Walcher was born in Linz and joined the Society of Jesus in 1737. After studying theology and mathematics, he became particularly interested in mechanics and hydraulics.

== Career ==
He was ordained priest in 1748. He taught Hebrew at Graz and then studied mathematics and physics in Vienna and Linz.

From 1756 to 1773 he taught mechanics at the Theresian Academy in Vienna. After the abolition of the Jesuit order in 1773, he was put in charge of navigation on the Danube by Maria Theresa because of his expertise in hydraulics. He helped direct improvements in shipping and navigation based on the management of the Rhine.

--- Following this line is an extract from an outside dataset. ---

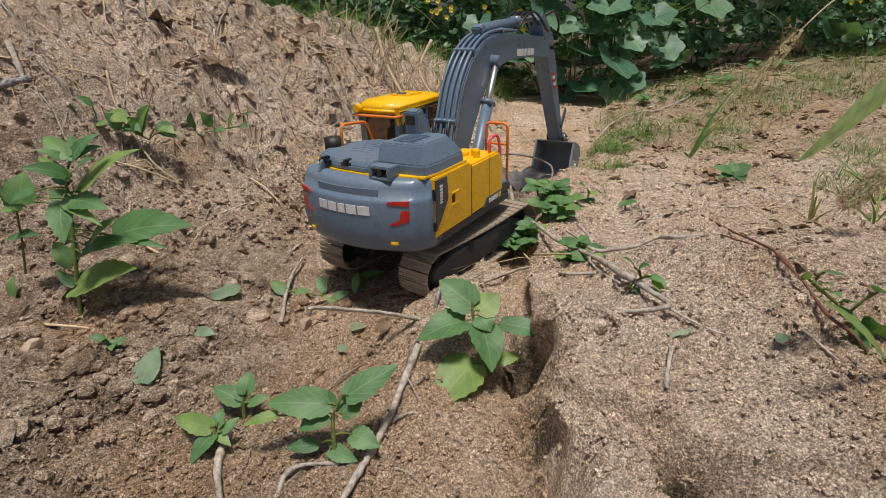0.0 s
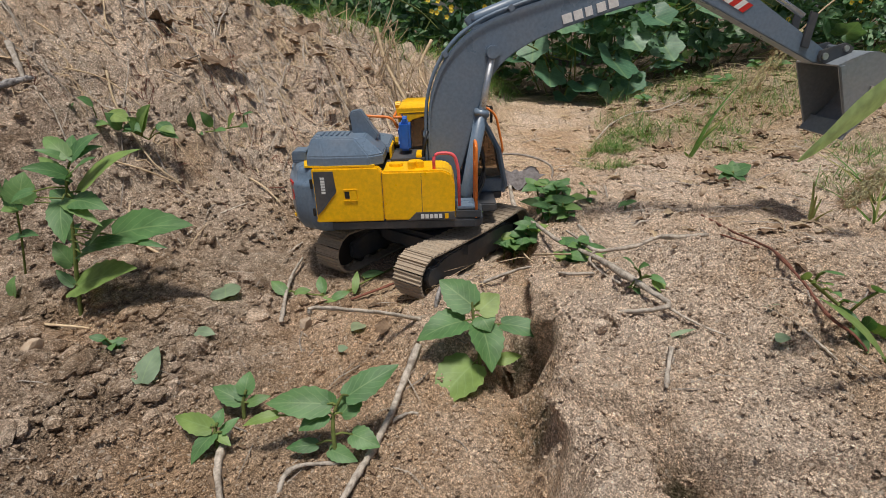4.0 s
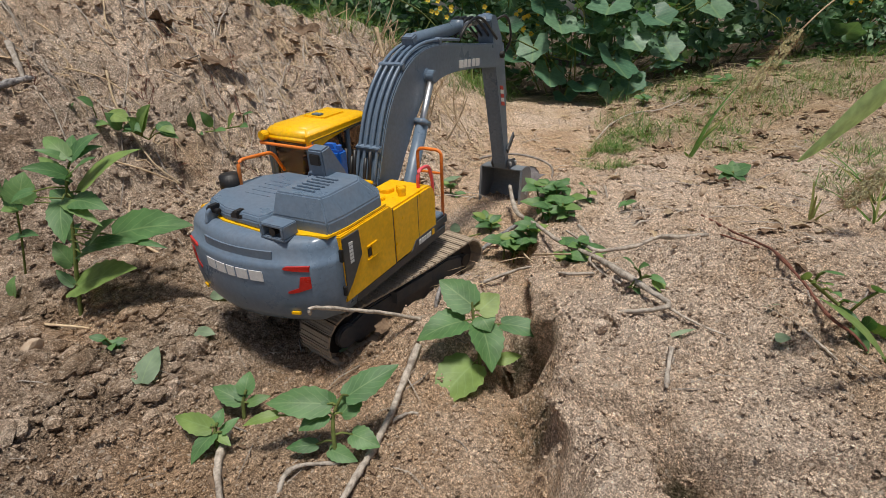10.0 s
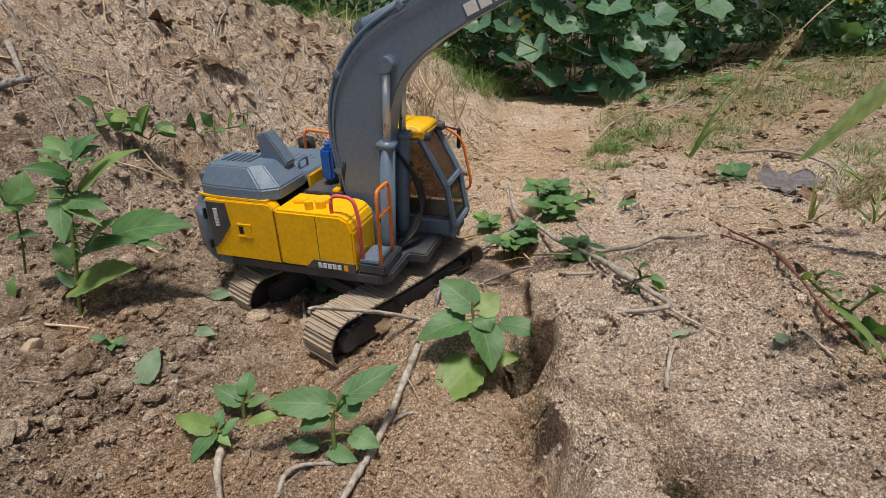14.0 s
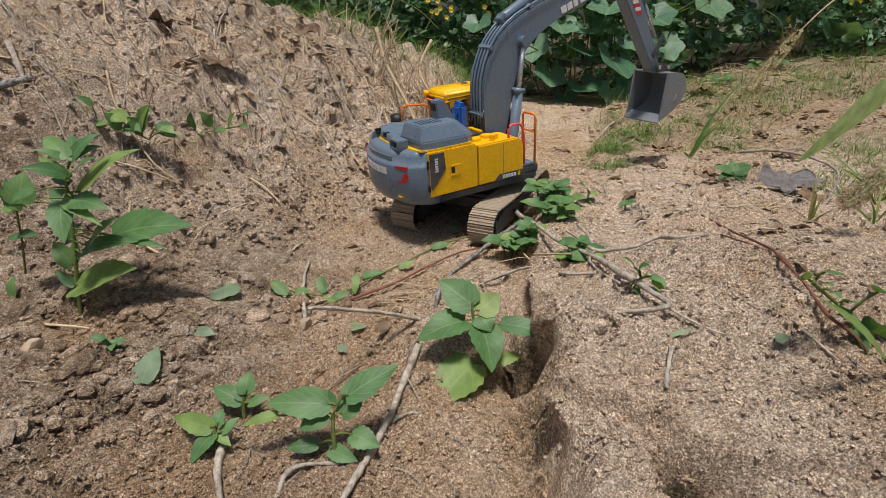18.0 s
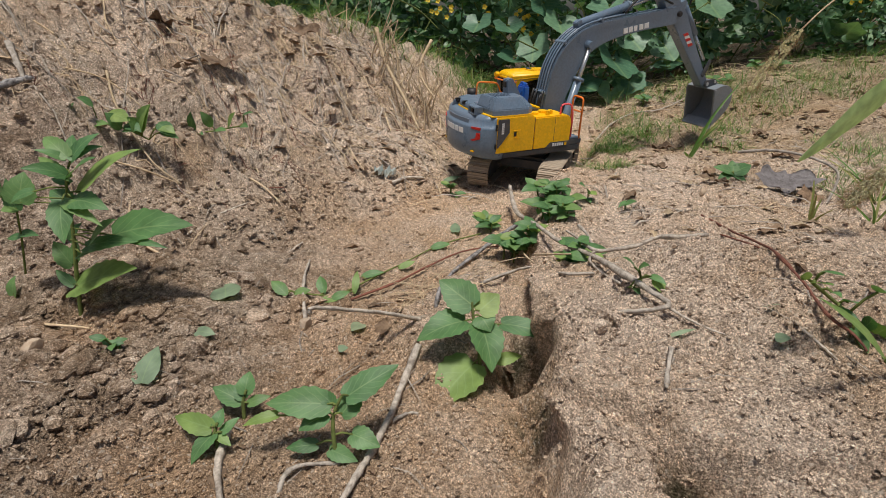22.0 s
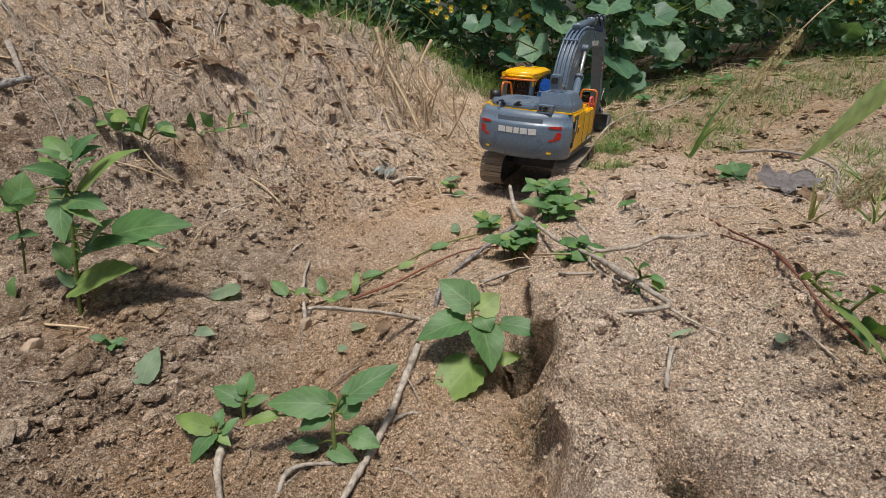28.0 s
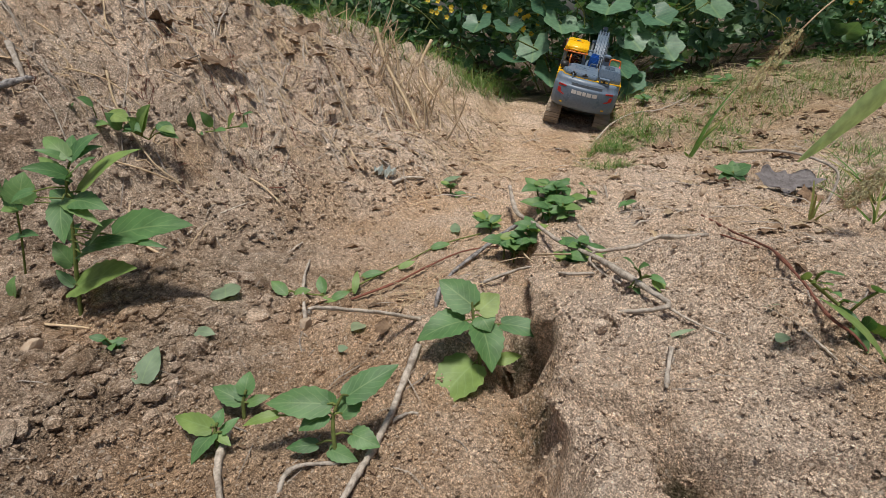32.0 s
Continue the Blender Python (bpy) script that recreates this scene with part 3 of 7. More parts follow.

Under his direction several whirlpools in the Strudel rapids and dangerous rocky sections of the Wolfskügel and the Meisenkügel were cleared up. In 1771 he went to study the glaciers in the Oetzthal Alps which had threatened to break and cause damage. He published Nachrichten von den Eisbergen in Tyrol in 1773. In 1783 he designed a canal between the Vltava and the Danube by diverting the Rodl. The canal would start from the Moldau at Hohenfurth through the Haselgraben and reach Linz. This plan, however, was never realized.

== Later life, death, and legacy ==
In 1797 he was in charge of the mechanical museum of the Theresian Academy. His 50 years of priesthood was celebrated in Vienna in 1798. He became director of mathematics and physical sciences at the University of Vienna in 1802. The Walcherstraße in Vienna was named after him in 1897.